Once upon a time, around 1983,  I found a bunch of   Polaroid "Sonar One-Step"[TM] auto-focus cameras on sale at a local discount store.  Not only are these cameras a treasure-trove of small mechanical parts (springs, motors, gears, lenses, light-sensors, shutters, mirrors, and switches), but they also contain Polaroid's ultra-cool single-transducer sonar ranging board.   Polaroid sells a modified version of this board in kit form, but if you can find one of these cameras at a garage sale or thrift store for a few dollars, the modification shown below will allow you to interface it to a microcontroller (PIC, BASIC Stamp, HandyBoard, etc) or a PC.  (The modification came from a magazine article, but I can't find the original source - only one of the boards I used it on.  I think it may have been a Steve Ciarcia article, but I'm not sure.  If anyone knows where it was originally published, please let me know so I can properly credit the source!)

[Disclaimer: To the best of my knowledge, this information is correct.  However, if you destroy your sonar, your health, your life, your house, or your planet during the use of these instructions, I take no responsibility.  Caveat aedificator.]

First, make sure your board matches the pictures below:

sonar-top.GIF (163031 bytes)

sonar-bottom-mod-and-detail.GIF (281839 bytes)

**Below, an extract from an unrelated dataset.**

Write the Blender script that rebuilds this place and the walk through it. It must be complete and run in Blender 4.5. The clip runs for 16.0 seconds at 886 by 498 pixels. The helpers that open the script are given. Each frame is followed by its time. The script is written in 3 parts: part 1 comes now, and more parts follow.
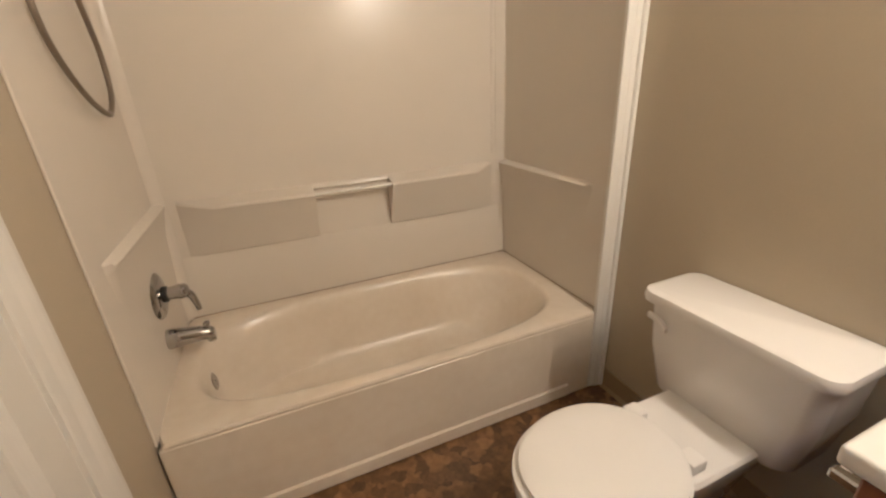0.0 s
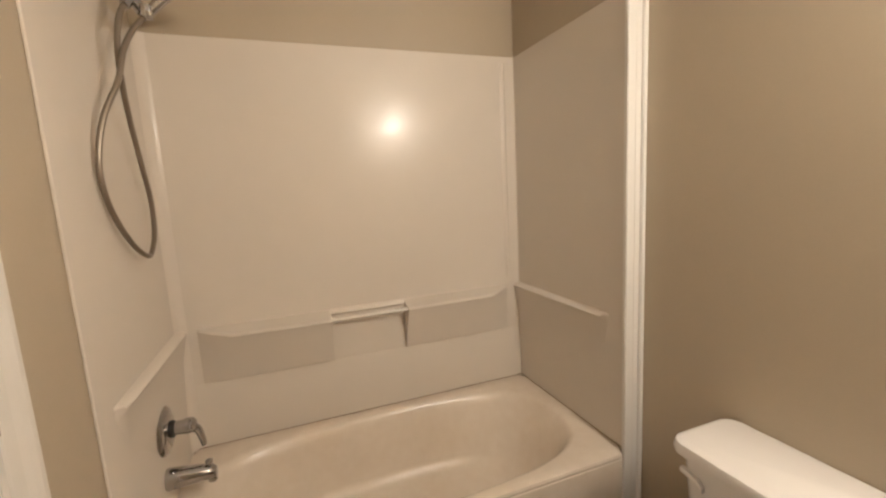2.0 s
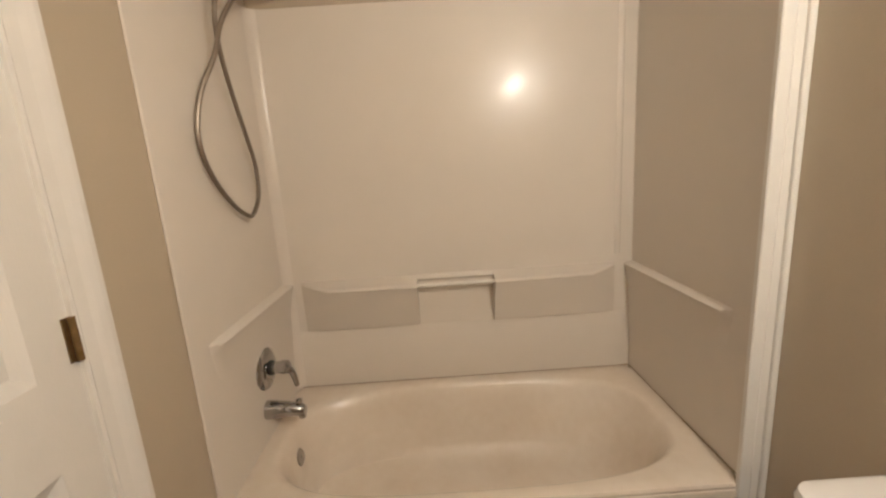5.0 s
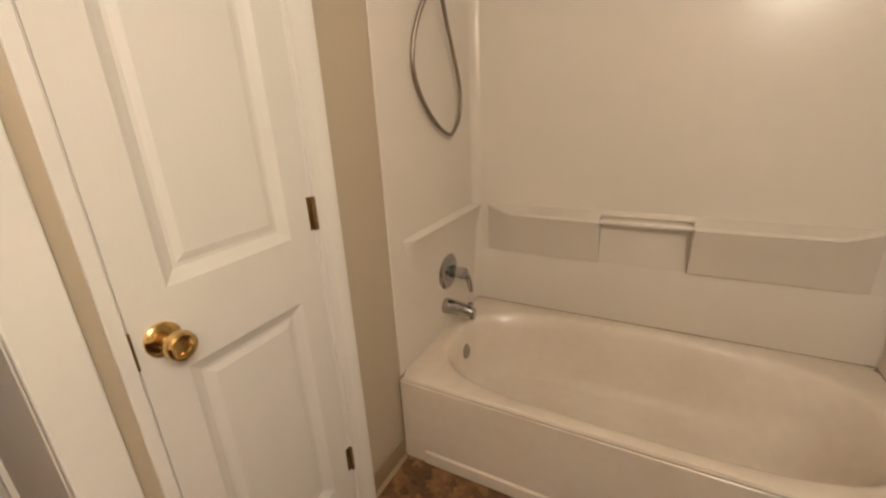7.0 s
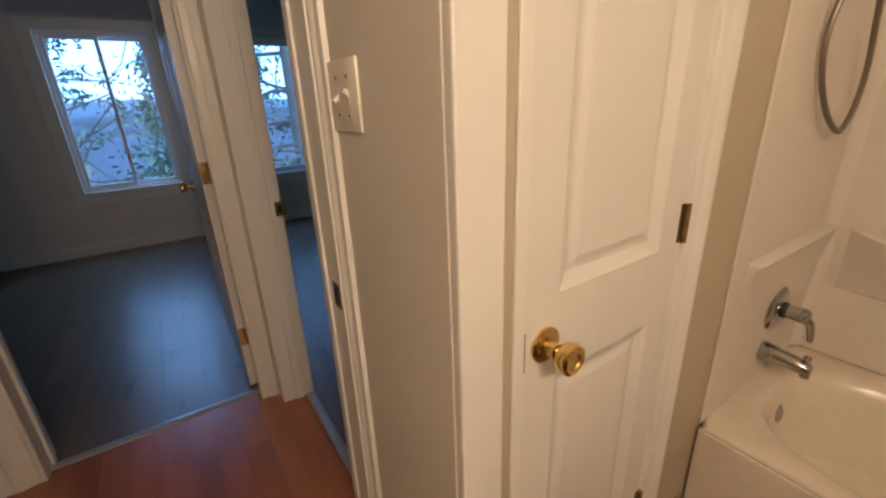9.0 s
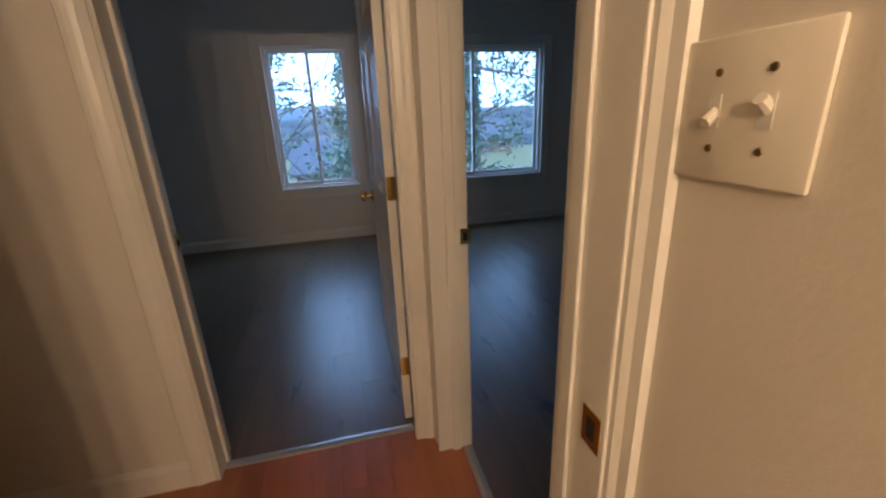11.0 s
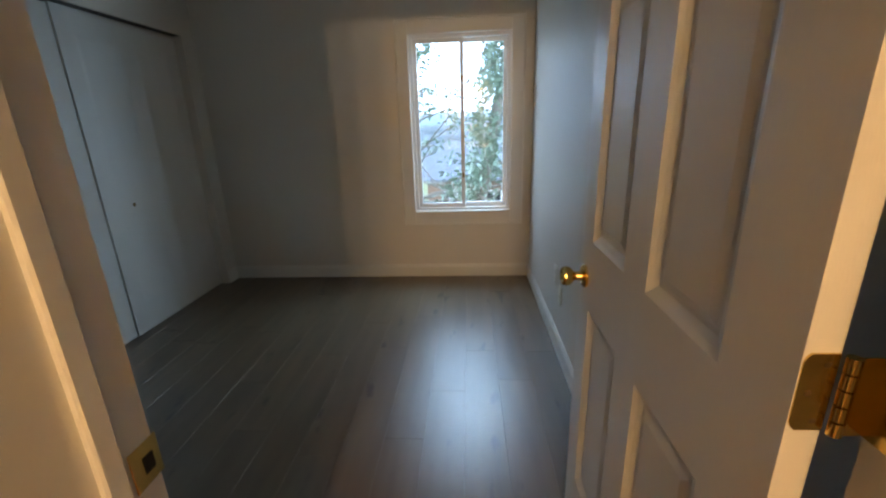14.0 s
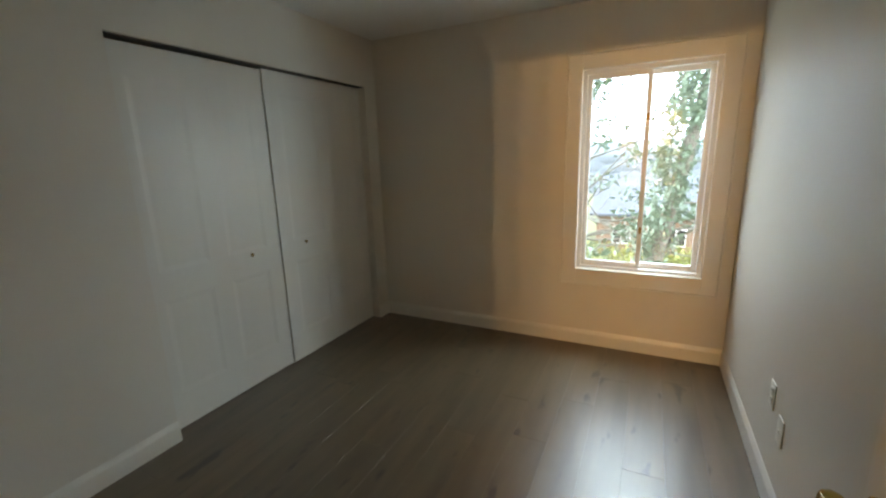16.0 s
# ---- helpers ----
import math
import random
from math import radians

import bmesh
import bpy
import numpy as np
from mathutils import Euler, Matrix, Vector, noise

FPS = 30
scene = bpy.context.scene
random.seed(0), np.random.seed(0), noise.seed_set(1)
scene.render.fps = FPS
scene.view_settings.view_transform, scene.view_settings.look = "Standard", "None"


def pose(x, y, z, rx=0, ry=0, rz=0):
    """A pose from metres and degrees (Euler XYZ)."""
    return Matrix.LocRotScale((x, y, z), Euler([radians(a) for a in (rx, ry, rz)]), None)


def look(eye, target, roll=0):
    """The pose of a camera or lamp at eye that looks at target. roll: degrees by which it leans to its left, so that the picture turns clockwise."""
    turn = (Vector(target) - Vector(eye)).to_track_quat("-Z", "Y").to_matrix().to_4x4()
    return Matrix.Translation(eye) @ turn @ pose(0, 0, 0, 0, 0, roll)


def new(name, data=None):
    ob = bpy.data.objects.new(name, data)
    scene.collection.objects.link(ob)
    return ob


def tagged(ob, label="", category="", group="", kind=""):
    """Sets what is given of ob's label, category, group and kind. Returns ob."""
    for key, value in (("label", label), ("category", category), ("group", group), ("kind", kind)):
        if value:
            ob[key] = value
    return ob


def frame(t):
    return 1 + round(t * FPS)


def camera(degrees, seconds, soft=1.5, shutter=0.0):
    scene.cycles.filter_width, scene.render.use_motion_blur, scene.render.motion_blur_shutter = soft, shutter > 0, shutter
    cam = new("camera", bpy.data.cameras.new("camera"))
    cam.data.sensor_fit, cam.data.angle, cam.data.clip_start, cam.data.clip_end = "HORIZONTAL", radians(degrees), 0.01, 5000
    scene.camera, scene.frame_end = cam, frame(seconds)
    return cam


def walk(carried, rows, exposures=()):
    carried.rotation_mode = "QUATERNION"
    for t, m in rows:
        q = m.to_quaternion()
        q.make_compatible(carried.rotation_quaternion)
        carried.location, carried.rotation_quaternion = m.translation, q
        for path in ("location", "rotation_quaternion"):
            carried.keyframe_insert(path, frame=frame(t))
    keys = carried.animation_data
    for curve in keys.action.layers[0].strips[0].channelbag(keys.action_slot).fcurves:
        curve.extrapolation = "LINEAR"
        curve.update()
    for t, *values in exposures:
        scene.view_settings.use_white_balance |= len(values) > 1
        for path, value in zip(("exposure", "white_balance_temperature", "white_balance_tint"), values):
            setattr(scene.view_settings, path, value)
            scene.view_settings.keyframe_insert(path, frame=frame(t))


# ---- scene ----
cam = camera(94.1, 16.0, 2.3)
PATH = [
    (0, (0.418, -1.065, 1.237), (1.126, 0.647, 0.485), -2.8),
    (0.5, (0.41, -1.07, 1.275), (1.115, 0.689, 0.637), -2.9),
    (1, (0.43, -1.068, 1.302), (1.121, 0.738, 0.794), -3.0),
    (1.5, (0.454, -1.068, 1.321), (1.132, 0.776, 0.944), -3.2),
    (2, (0.449, -1.063, 1.345), (1.136, 0.794, 1.062), -3.1),
    (2.5, (0.456, -1.07, 1.356), (1.119, 0.803, 1.131), -3.2),
    (3, (0.467, -1.077, 1.362), (1.089, 0.812, 1.142), -3.1),
    (3.5, (0.483, -1.079, 1.336), (1.019, 0.832, 1.093), -3.1),
    (6, (0.791, -0.966, 1.321), (0.347, 0.91, 0.788), -3.4),
    (6.5, (0.803, -1.004, 1.313), (0.124, 0.779, 0.714), -2.8),
    (7, (0.776, -1.032, 1.302), (-0.123, 0.628, 0.641), -2.7),
    (7.5, (0.736, -1.072, 1.305), (-0.371, 0.44, 0.606), -2.4),
    (8, (0.661, -1.108, 1.31), (-0.623, 0.253, 0.603), -2.2),
    (8.5, (0.531, -1.131, 1.312), (-0.913, 0.066, 0.617), -2.2),
    (9, (0.416, -1.166, 1.319), (-1.156, -0.133, 0.64), -2.3),
    (9.5, (0.327, -1.177, 1.323), (-1.355, -0.319, 0.663), -2.5),
    (10, (0.218, -1.164, 1.334), (-1.55, -0.488, 0.689), -2.8),
    (10.2, (0.169, -1.157, 1.34), (-1.626, -0.549, 0.701), -2.9),
    (12.5, (-0.516, -1.309, 1.339), (-2.394, -1.047, 0.705), -1.0),
    (13, (-0.769, -1.278, 1.325), (-2.664, -1.115, 0.708), -1.3),
    (13.5, (-0.959, -1.312, 1.326), (-2.865, -1.283, 0.718), -1.4),
    (14, (-1.191, -1.375, 1.343), (-3.099, -1.507, 0.758), -1.9),
    (14.5, (-1.325, -1.381, 1.364), (-3.223, -1.7, 0.819), -2.1),
    (15, (-1.473, -1.36, 1.397), (-3.337, -1.876, 0.888), -2.2),
    (15.5, (-1.548, -1.364, 1.422), (-3.356, -2.071, 0.943), -2.0),
    (16, (-1.584, -1.389, 1.46), (-3.33, -2.263, 1.024), -1.8),
]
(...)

If your board is of the same design, proceed as follows:  Using an X-acto knife or other sharp instrument, carefully cut the three traces circled in red, one on top leading from pin 1 of the connector to a trace which parallels the diagonal edge of the board, and two on the bottom. (On the right-hand cut, only sever the horizontal trace connecting pin 10 of the IC to the long vertical trace; don't cut the vertical trace itself!) Then, using a soldering pencil, add the two jumper wires whose ends are circled in green. 

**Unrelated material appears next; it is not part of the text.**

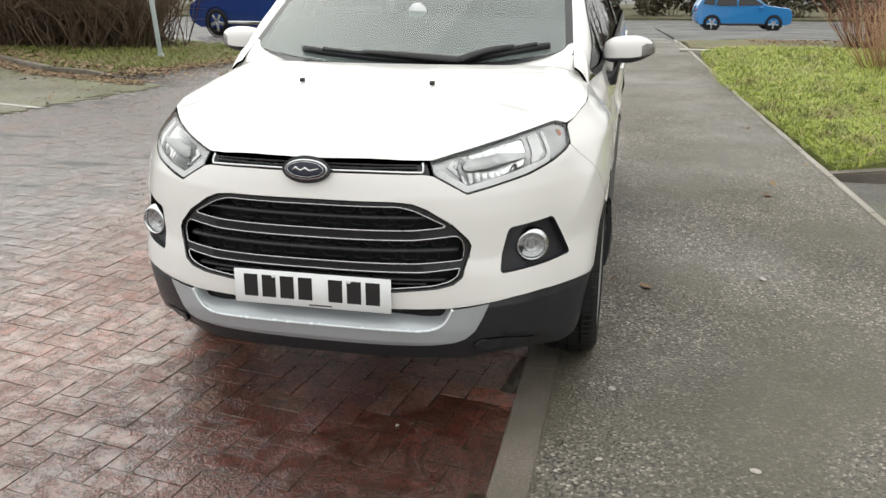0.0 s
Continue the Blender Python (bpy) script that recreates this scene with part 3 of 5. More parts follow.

Connect it to your computer in a fashion similar to the circuit shown below (from an article entitled "Using the Polaroid Ultrasonic Ranging System", by Glenn Hoffstatter, published in Robotics Age magazine, September 1984.):

Sonar-Schematic.GIF (8445 bytes)

You really don't have to use interrupts if you don't want to; you can always just poll the ports.  It works like this:  You drive the VSW signal high via a +5V signal to the base of the 2N2907A transistor from a TTL-level output port.  (The transistor has to be there due to the high current drain on this signal; you can't drive it right off your I/O port!)  Some indeterminate time later (generally a few milliseconds), the "XLOG" output goes low (and is inverted to be active-high by the TI2003 open-collector hex-inverter chip), indicating a pulse has been fired by the sonar (actually, a train of many pulses at a number of different frequencies, to help eliminate false detections of other ultrasonic sounds which may be present in the environment).   When an echo is detected by the transducer, the MFLOG signal goes low (again, inverted by the TI2003).  If you use interrupts, all you need to do is pulse VSW, then wait for XLOG.  Start incrementing a counter, and when MFLOG goes active, stop and store the value.  Via some creative scaling of your counter value (which will depend on the speed of your CPU, among other things), you can convert the time interval to feet and inches (or meters and centimeters, or furlongs and fathoms, or whatever suits your fancy).

Notes:

1) While transmitting, the transducer is driven (via a step-up coil) by a pulse of 300 volts or so.  While probably not fatal, it can sting like a son-of-a-gun, and it could be embarrassing (not to mention costly) if, as a result of  the reflexive twitch, you ended up throwing the whole thing across the room...

2) The sonar board draws a lot of current from the 5VDC supply when transmitting - on the order of an amp or two if I remember correctly - so be sure your power supply is up to the task.  I would strongly recommend using a separate supply from the one that powers your computer; just be sure to connect the grounds (commons) together, or it won't work.